[YOUR TASK]: Output the material below unchanged, apart from leaving out the pictures.

[DATA PROVIDED]:

=-=-=

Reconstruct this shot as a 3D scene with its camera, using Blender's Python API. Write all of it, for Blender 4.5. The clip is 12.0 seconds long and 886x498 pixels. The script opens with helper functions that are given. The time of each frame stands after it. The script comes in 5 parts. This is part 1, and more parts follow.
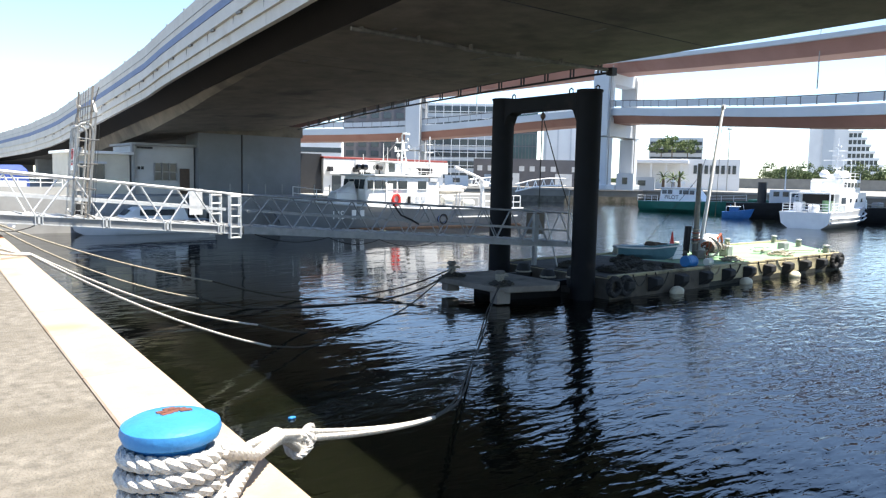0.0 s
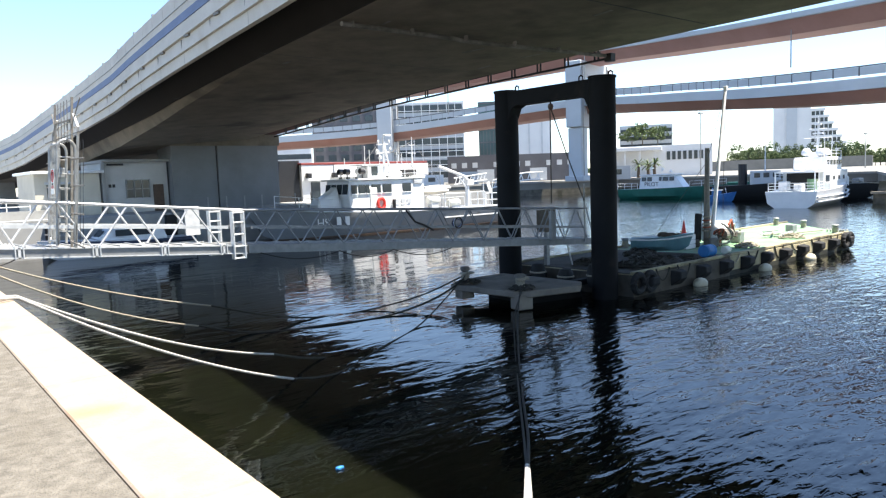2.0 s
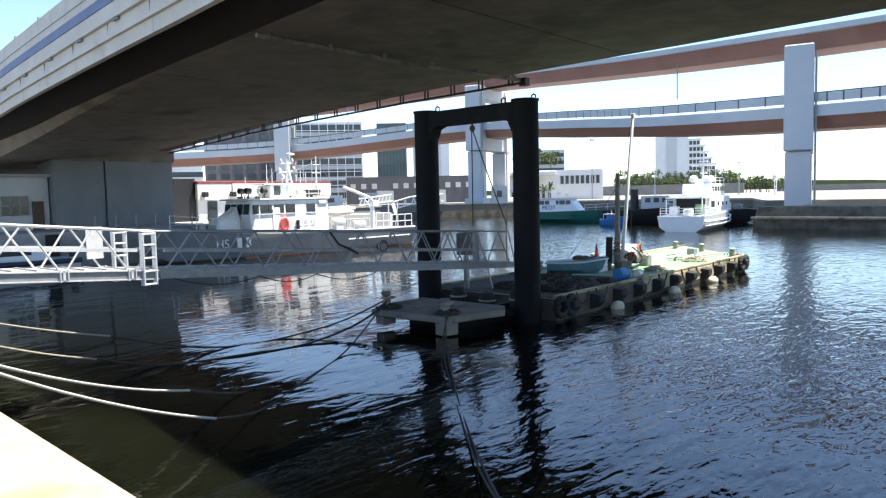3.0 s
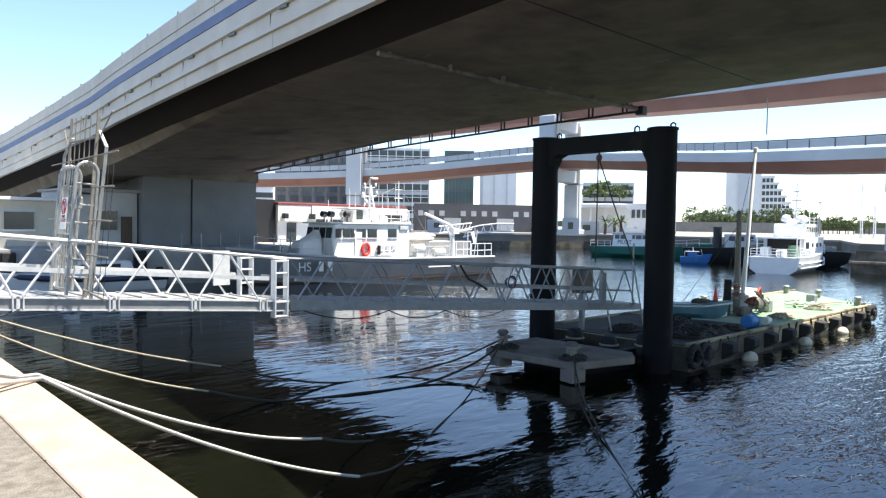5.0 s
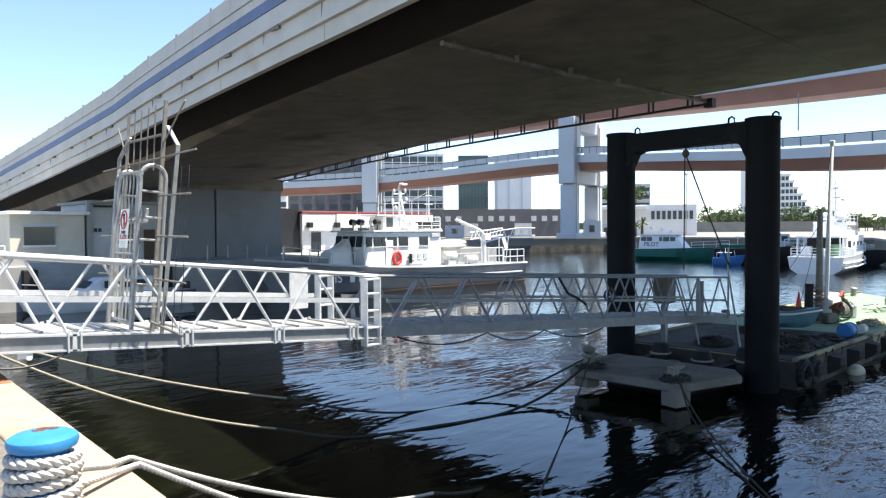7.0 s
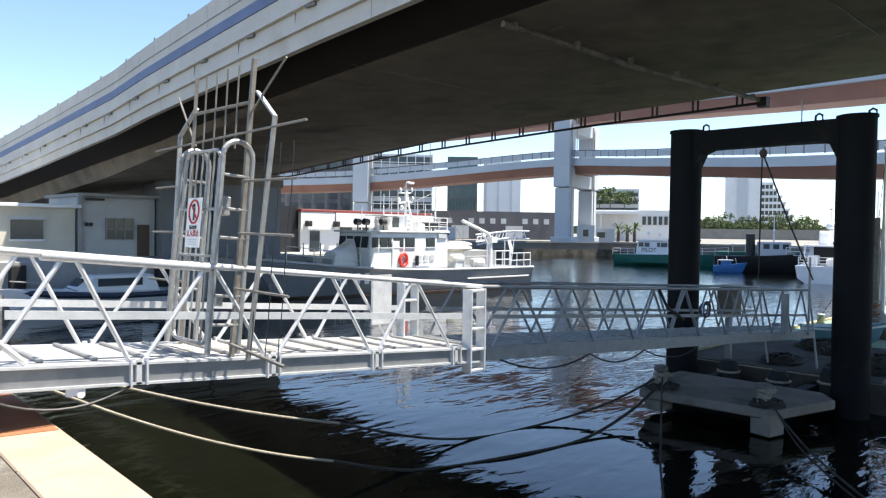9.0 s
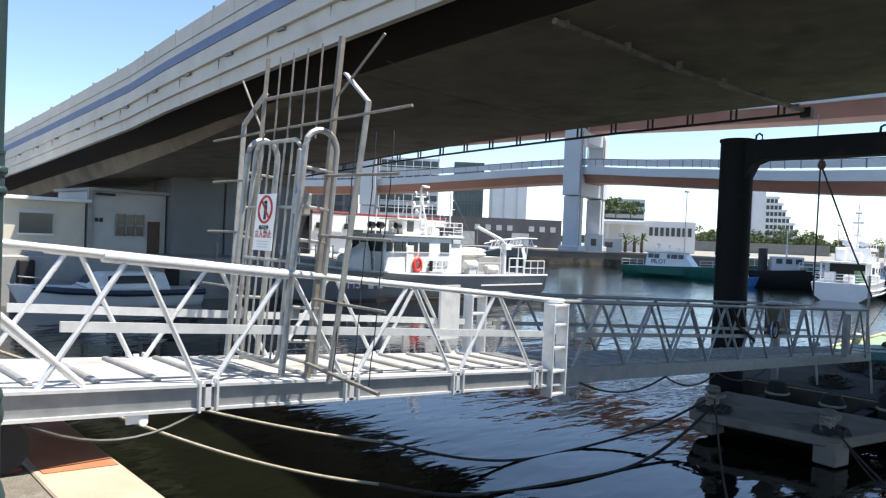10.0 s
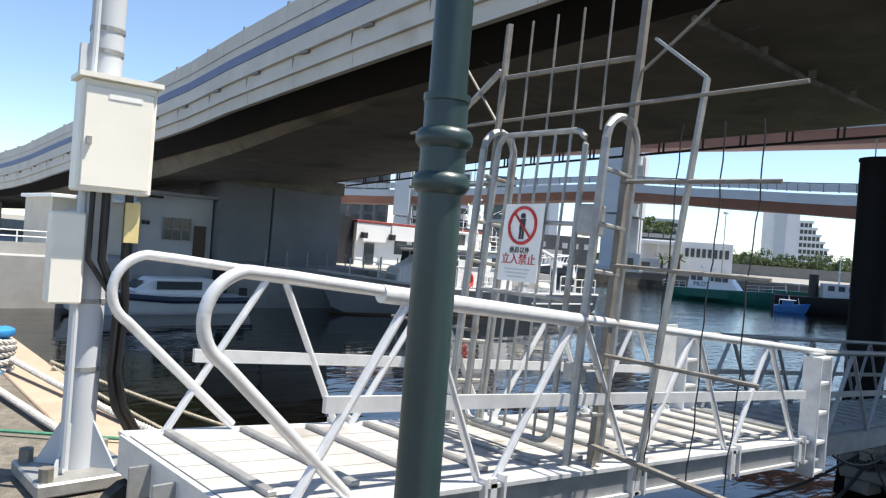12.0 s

=-=-=

[ANSWER TO THE EXERCISE]:
Reconstruct this shot as a 3D scene with its camera, using Blender's Python API. Write all of it, for Blender 4.5. The clip is 12.0 seconds long and 886x498 pixels. The script opens with helper functions that are given. The time of each frame stands after it. The script comes in 5 parts. This is part 1, and more parts follow.
0.0 s
2.0 s
3.0 s
5.0 s
7.0 s
9.0 s
10.0 s
12.0 s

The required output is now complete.